Kota Tangerang ,Liputannusantara.id— Sidang perkara pidana dengan terdakwa Suparman Harsono yang digelar hari ini di Pengadilan Negeri Tangerang, selalu kembali menyoroti permasalahan hutang piutang antara terdakwa dan almarhum Rudi Chan.

Dengan demikian jalannya persidangan perkara yang didakwakan oleh Jaksa Penutut Umum, hanya dipersoalkan ke ranah perdata, bukan unsur delik tindak pidana.
Dalam sidang yang menghadirkan saksi dari pihak pelapor, Nancy, terungkap bahwa perkara yang disidangkan berkutat pada adanya hutang piutang sebesar Rp 24,6 miliar terkait transaksi jual beli gudang sebanyak 12 unit sebesar Rp. 38.6 Milliar antara Suparman Harsono dan almarhum Rudi Chan.
Nancy yang merupakan saksi dari pihak pelapor menyatakan di hadapan majelis hakim bahwa pembayaran atas pembelian sebanyak 12 gudang tersebut, sudah dilakukan secara bertahap kepada Suparman Harsono dengan total pembayaran mencapai Rp 24,6 miliar dari total nilai harga sebesar Rp. 38.6 Milliar.
Selain itu, Nancy juga mengungkapkan bahwa dirinya tidak mengetahui adanya surat pengakuan hutang yang dibuat oleh David, anak almarhum Rudi Chan, yang kemudian dijadikan dasar gugatan perdata di Pengadilan Negeri Jakarta Utara senilai Rp 72 miliar oleh Terdakwa Suparman Harsono.
Surat pengakuan hutang Rp. 72 Milliar tersebut lahir dengan adanya transaksi jual beli sebanyak 12 gudang yang bersifat dipaksakan oleh David selaku pihak ahli waris Rudi Chan dan harus ditandatangani oleh Terdakwa Suparman Harsono.
Di sisi lain dalam fakta yang terungkapkan dipersidangan, M. Siban SH MH kuasa hukum terdakwa Suparman Harsono menjelaskan, bahwa persoalan hutang piutang antara kliennya dan almarhum Rudi Chan telah diselesaikan dengan penyerahan sejumlah aset sebesar Rp. 26 Milliar yang terdiri dari 39 Akta Jual Beli dan 10 Sertifikat Hak Milik (SHM) kepada pihak istri almarhum Rudi Chan.

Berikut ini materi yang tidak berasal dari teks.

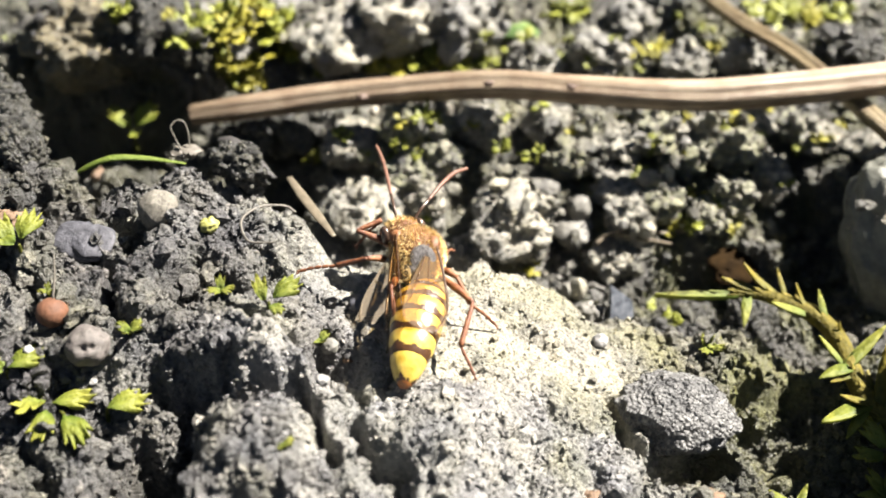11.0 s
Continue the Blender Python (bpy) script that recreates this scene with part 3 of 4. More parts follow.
# ---- plants ----
def lobed_leaf(length, width, lobes, cup, nu=36, nv=8, thick=0.07):
    """A fan-shaped leaf with pointed lobes, from its base along +y."""
    top = []
    for j in range(nv + 1):
        v = j / nv
        late = max(0.0, (v - 0.5) / 0.5) ** 1.2
        for i in range(nu + 1):
            u = i / nu * 2 - 1
            lobe = 1 - abs(((u * lobes / 2 + 0.5 * (lobes % 2)) % 1) * 2 - 1)
            r = length * v * (1 - 0.3 * abs(u) ** 1.6) * (1 - (0.25 - 0.07 * math.cos(7 * u)) * (1 - lobe) ** 0.9 * late)
            angle = u * width * (1.5 - 0.35 * v)
            z = cup * (v * v - 0.3) * length * 0.5 + 0.12 * abs(u) * v * length + 0.05 * length * math.sin(3 * v + 2 * u) + 0.03 * length * late * (lobe - 0.5) + 0.05 * length * late * math.sin(11 * u + 1)
            top.append(Vector((r * math.sin(angle) + u * 0.06 * (1 - v), r * math.cos(angle), z)))
    n = len(top)
    verts = top + [p - Vector((0, 0, thick)) for p in top]
    faces, w = [], nu + 1
    for j in range(nv):
        for i in range(nu):
            a = j * w + i
            faces += [(a, a + 1, a + w + 1, a + w), (a + n, a + w + n, a + w + 1 + n, a + 1 + n)]
    rim = [i for i in range(w)] + [j * w + nu for j in range(1, nv + 1)] + [nv * w + i for i in range(nu - 1, -1, -1)] + [j * w for j in range(nv - 1, 0, -1)]
    for a, b in zip(rim, rim[1:] + rim[:1]):
        faces.append((a, a + n, b + n, b))
    return verts, faces


def lance_leaf(length, width, curl, n=9, thick=0.06):
    """A narrow pointed leaf with a folded midrib, from its base along +y."""
    top = []
    for j in range(n + 1):
        v = j / n
        w = width / 2 * (math.sin(math.pi * min(1, 0.12 + v * 0.88) ** 0.8) ** 0.8 if v < 1 else 0.02) + 0.01
        z = curl * length * v * v
        for s in (-1, 0, 1):
            top.append(Vector((s * w, length * v, z + abs(s) * w * 0.45)))
    k = len(top)
    verts = top + [p - Vector((0, 0, thick)) for p in top]
    faces = []
    for j in range(n):
        for i in range(2):
            a = j * 3 + i
            faces += [(a, a + 1, a + 4, a + 3), (a + k, a + 3 + k, a + 4 + k, a + 1 + k)]
        faces += [(j * 3, j * 3 + 3, j * 3 + 3 + k, j * 3 + k), (j * 3 + 2, j * 3 + 2 + k, j * 3 + 5 + k, j * 3 + 5)]
    faces += [(n * 3, n * 3 + 1, n * 3 + 1 + k, n * 3 + k), (n * 3 + 1, n * 3 + 2, n * 3 + 2 + k, n * 3 + 1 + k)]
    return verts, faces


LOBED = [mesh_of("lobed_leaf", *lobed_leaf(1, w, k, c, 60, 14, 0.03), LEAF) for w, k, c in ((0.52, 5, -0.5), (0.42, 3, 0.25), (0.58, 4, -0.35))]
LANCE = [mesh_of("lance_leaf", *lance_leaf(1, w, c), MOSS) for w, c in ((0.24, 0.15), (0.3, -0.2), (0.2, 0.4))]
LANCE_BRIGHT = [mesh_of("bright_lance_leaf", *lance_leaf(1, w, c), LEAF) for w, c in ((0.26, 0.15), (0.32, -0.2))]


def leafy(name, at, leaves, label, category, group="", stalk=0.0):
    """A sprig: a short stalk and leaves given as mesh, size, heading, lift and offset."""
    x, y = at[0], at[1]
    z = ground_at(x, y) if len(at) < 4 else at[3]
    root = place(new(name), (x, y, z))
    part("stalk", mesh_of("stalk", *tube([(0, 0, -1.4), (0.02, 0.03, 0.0), (0.05, 0.02, 0.15 + stalk)], [0.14, 0.12, 0.08], 7, 4)[:2], MOSS), root)
    for me, size, heading, lift, (ox, oy, oz) in leaves:
        ob = part("leaf", me, root)
        ob.matrix_basis = pose(ox * MM, oy * MM, (oz + 0.12 + stalk) * MM, lift, 0, heading) @ Matrix.Scale(size, 4)
    return tagged(root, label, category, group)


def aimed(at, to, mesh, size=None, lift=25):
    """A leaf from one place towards another: its heading and size."""
    d = Vector(to) - Vector(at)
    return mesh, size or math.hypot(d.x, d.y) * 1.25, math.degrees(math.atan2(-d.x, d.y)), lift, (d.x * 0.22, d.y * 0.22, 0)


# The lobed leaves on the near side of the mound.
def leafy_between(name, foot, leaves, label, category, group):
    """A sprig whose leaves run from one place to another, each on its stalk."""
    root = place(new(name), foot)
    for start, end, mesh, wide in leaves:
        p, d = Vector(start) - Vector(foot), Vector(end) - Vector(start)
        part("stalk", mesh_of("stalk", *tube([(0, 0, -1.2), p * 0.5 + Vector((0, 0, 0.1)), p + d * 0.15], [0.14, 0.1, 0.08], 7, 4)[:2], MOSS), root)
        leaf = part("leaf", mesh, root)
        leaf.matrix_basis = pose(*(p * MM), math.degrees(math.asin(d.z / d.length)), 0, math.degrees(math.atan2(-d.x, d.y))) @ Matrix.Diagonal((d.length * wide, d.length, d.length, 1))
    return tagged(root, label, category, group)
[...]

Dengan adanya penyelesaian tersebut, pihak terdakwa menilai sudah tidak ada lagi kewajiban finansial yang tertunggak. Dan kalau misalnya ada sengketa hak kepemilikan atas aset yang sudah diserahkan, seharusnya pihak pelapor menyelesaikannya di Pengadilan Tata Usaha Negara Serang-Banten.
Salah satu aktivis masyarakat dari LSM Komite Independen Penyelamat Anak Bangsa (KIPANG) Deddy Purnomo yang selama ini rajin mengikuti jalannya sidang menilai, bahwa perkara ini sejatinya lebih bersifat keperdataan karena menyangkut kesepakatan jual beli, pembayaran, dan pengalihan aset, bukan merupakan tindak pidana.
“Sepanjang unsur pidananya tidak terpenuhi, apalagi tidak ada sama sekali unsur niat jahatnya terpenuhi, maka perkara ini seharusnya diproses di ranah perdata,” ujar Deddy.
Sidang akan kembali dilanjutkan dengan agenda mendengarkan keterangan saksi lainnya pada pekan depan.
Majelis hakim masih akan menilai apakah perkara ini memenuhi unsur pidana atau murni sengketa keperdataan yang seharusnya diselesaikan di luar jalur pidana.